**Your instructions**: Output the material word for word. Leave each picture out.

**Data segment**:
(begin)

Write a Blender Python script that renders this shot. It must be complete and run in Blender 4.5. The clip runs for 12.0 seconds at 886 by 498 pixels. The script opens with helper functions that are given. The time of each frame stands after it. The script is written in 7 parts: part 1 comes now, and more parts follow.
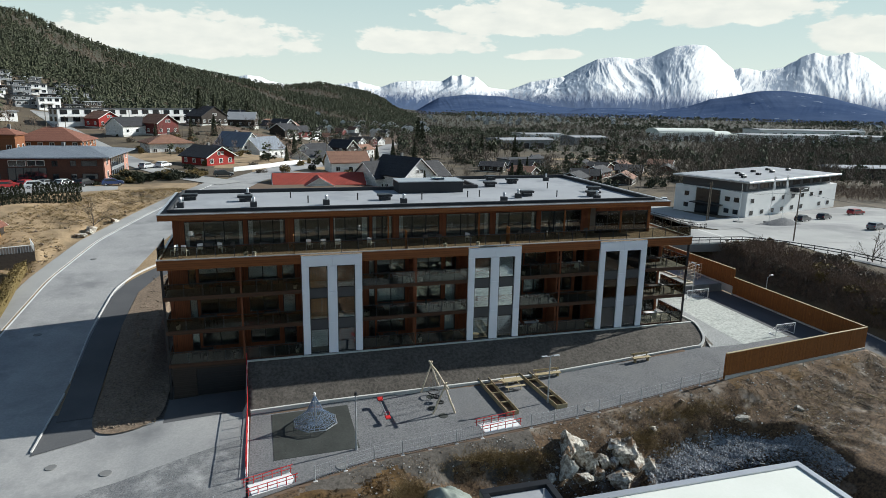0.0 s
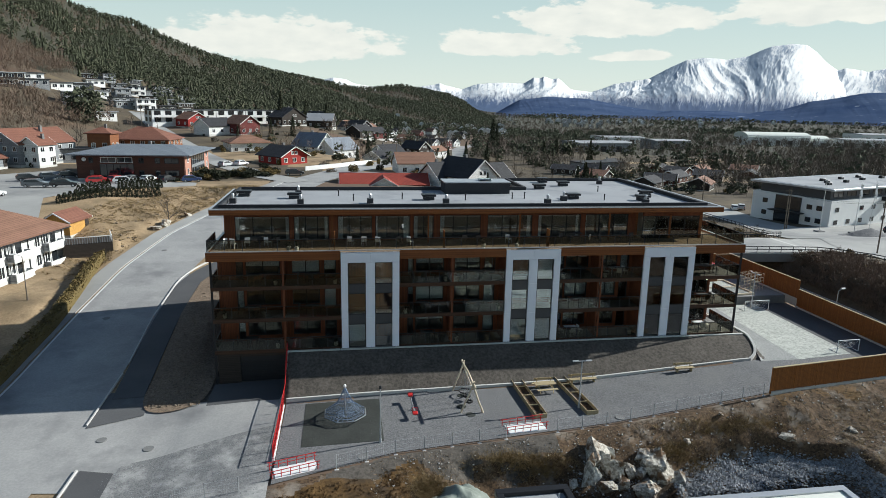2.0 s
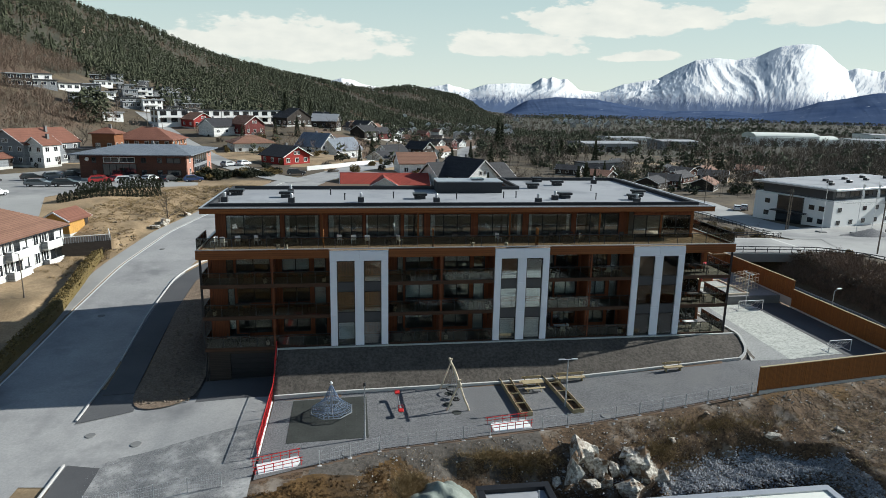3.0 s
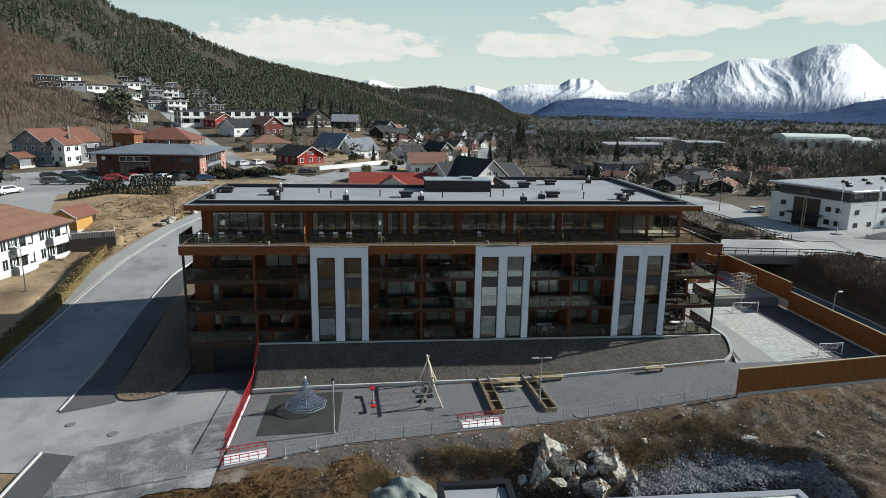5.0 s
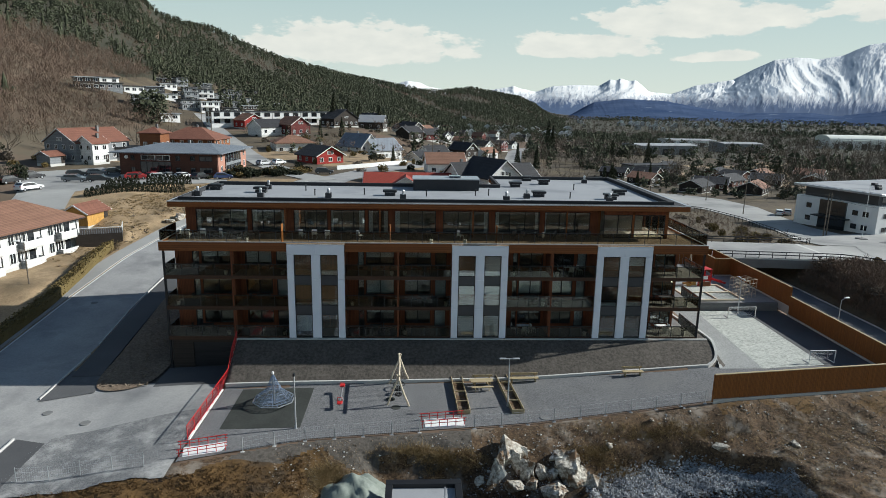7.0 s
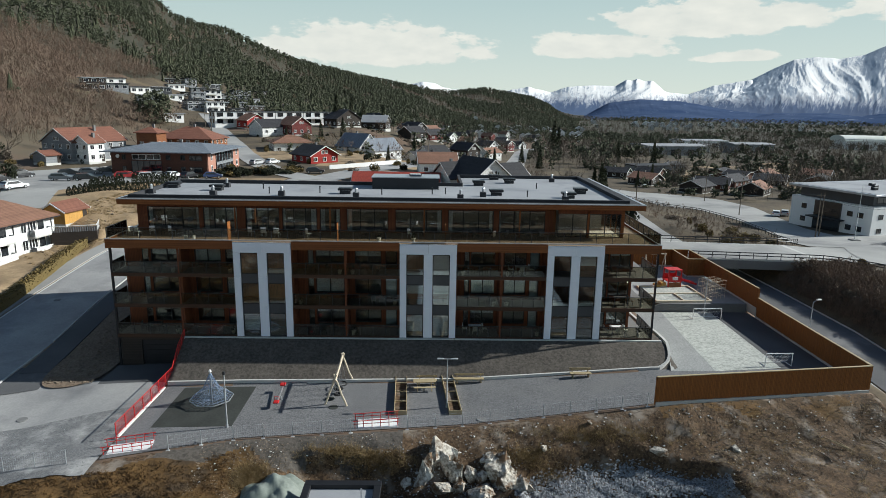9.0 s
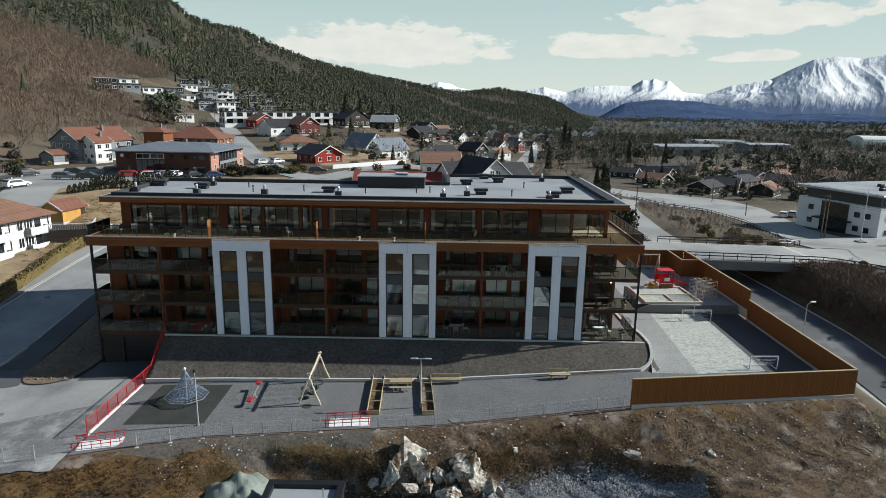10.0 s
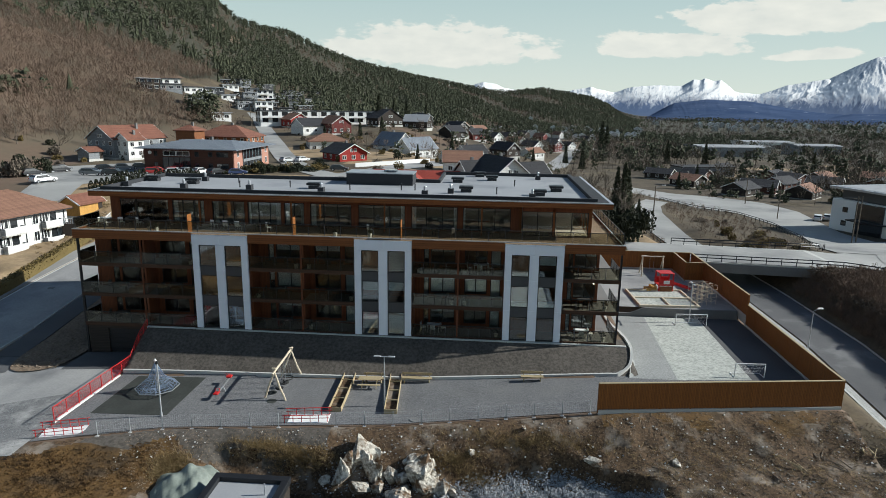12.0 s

(end)

**Solution for this problem**:
Write a Blender Python script that renders this shot. It must be complete and run in Blender 4.5. The clip runs for 12.0 seconds at 886 by 498 pixels. The script opens with helper functions that are given. The time of each frame stands after it. The script is written in 7 parts: part 1 comes now, and more parts follow.
0.0 s
2.0 s
3.0 s
5.0 s
7.0 s
9.0 s
10.0 s
12.0 s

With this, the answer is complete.